Different though they were overall, the two recent political conventions managed to sound quite similar in one respect. At least, that's the opinion of Contributor Timothy Noah, Senior Writer for the online magazine "Slate":


"Change" is this year's political watchword.

Barack Obama, the Democratic presidential nominee, said "change" 15 times in his convention speech. His running mate, Joe Biden, said "change" 20 times.

Republican vice-presidential nominee Sarah Palin said in her convention speech that Obama was using the word "change" to promote his career.

But in his convention speech, Republican presidential nominee John McCain said "change" almost as much as Obama - 10 times.

When did obsessive, context-free repetition of the word "change" become the music of American politics?

I date it to 1988. In that year, Michael Dukakis announced in his race against Vice President George H.W. Bush, "I want to be a force for positive change."

At that year's GOP convention, President Ronald Reagan answered: "We are the change."

Good change? Bad change? Reagan didn't say.

In large part, the "change" mantra reflects the decline in Democratic Party affiliation.

That's forced the two parties to compete more fiercely for the votes of political independents.

What do independents want? If you could generalize, they wouldn't be independents! They'd have a party of their own.

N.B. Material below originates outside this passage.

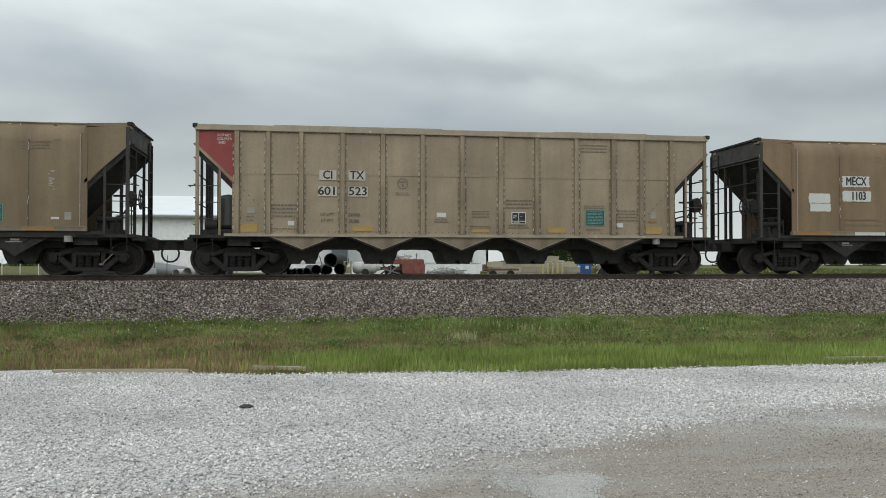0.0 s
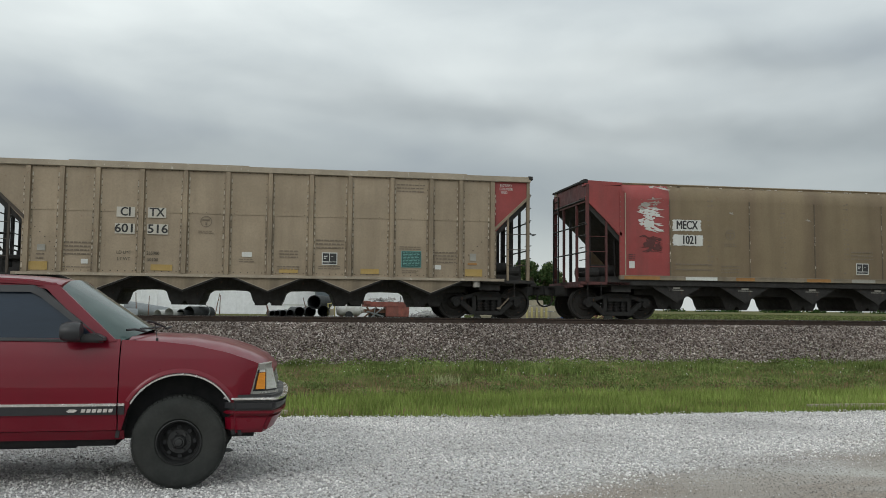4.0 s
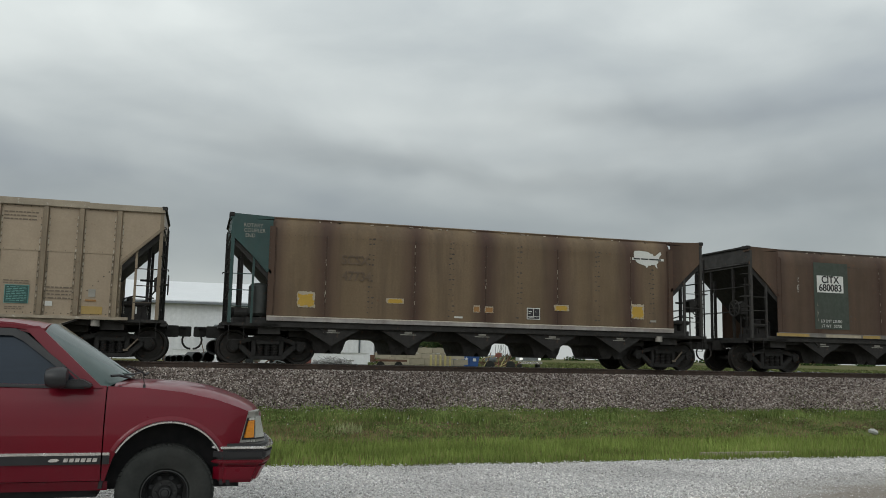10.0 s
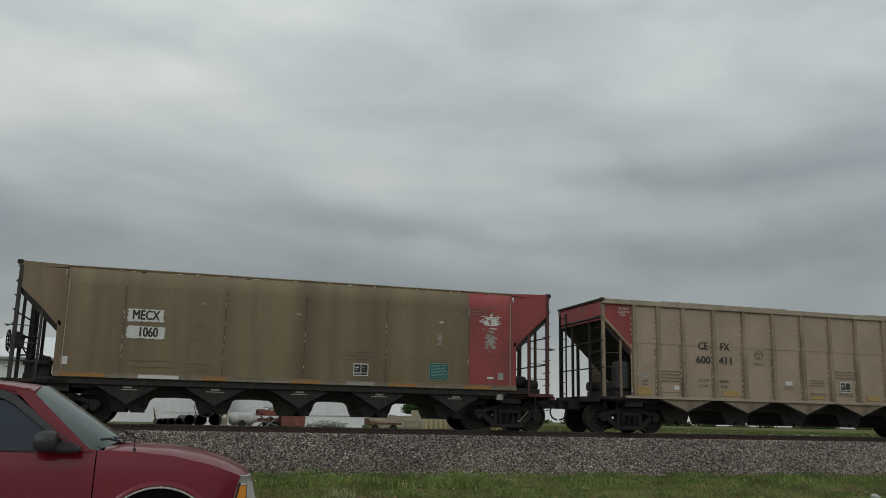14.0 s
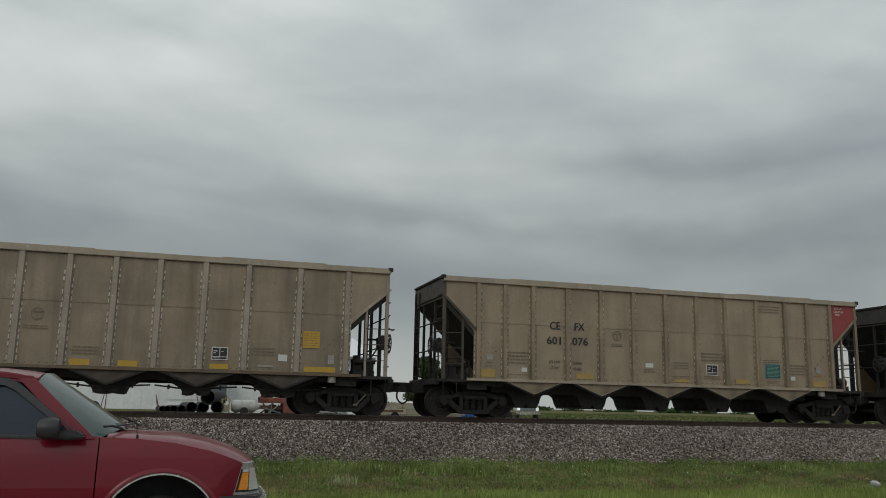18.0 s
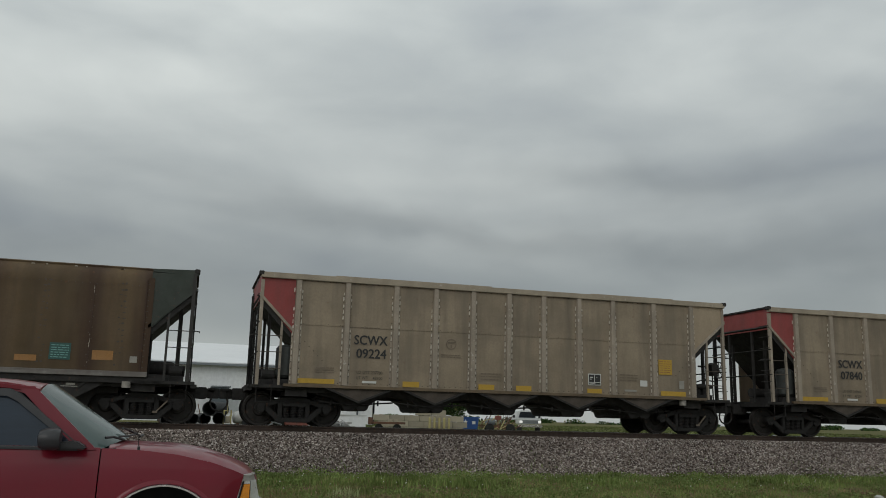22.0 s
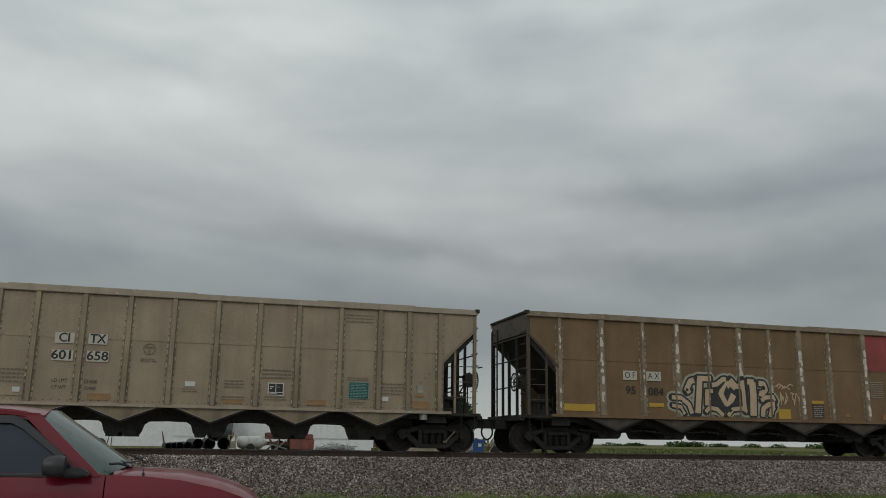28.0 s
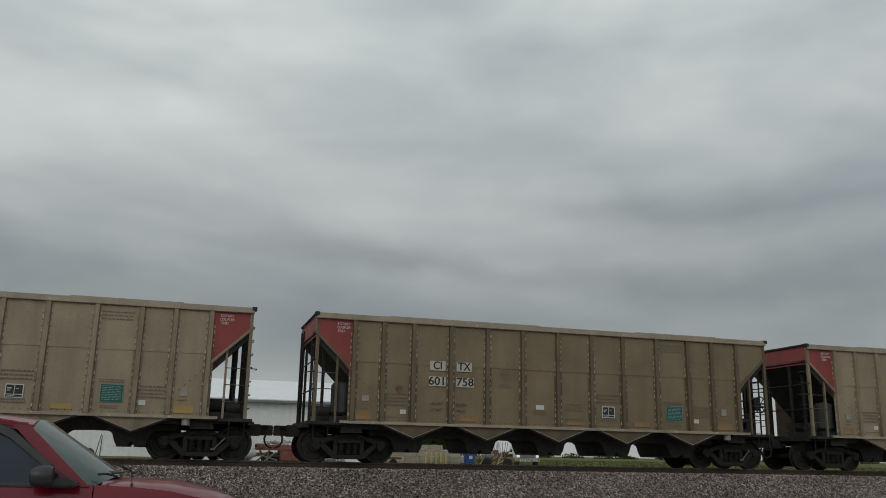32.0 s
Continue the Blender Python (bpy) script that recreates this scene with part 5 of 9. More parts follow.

In addressing this diverse group of disaffected people, it pays not to promise anything specific. Hence, "change."

Change can obviously be good or bad. Jonas Salk was a change agent when he invented the polio vaccine. Pol Pot was a change agent when he slaughtered nearly 2 million of his countrymen in Cambodia's killing fields.

The store clerk makes change. You change the TV channel.

The mere promise of some undefined "change" would seem a weak basis for choosing the most powerful officeholder in the land.

Our political rhetoric, I submit, needs to, er, um ... become different.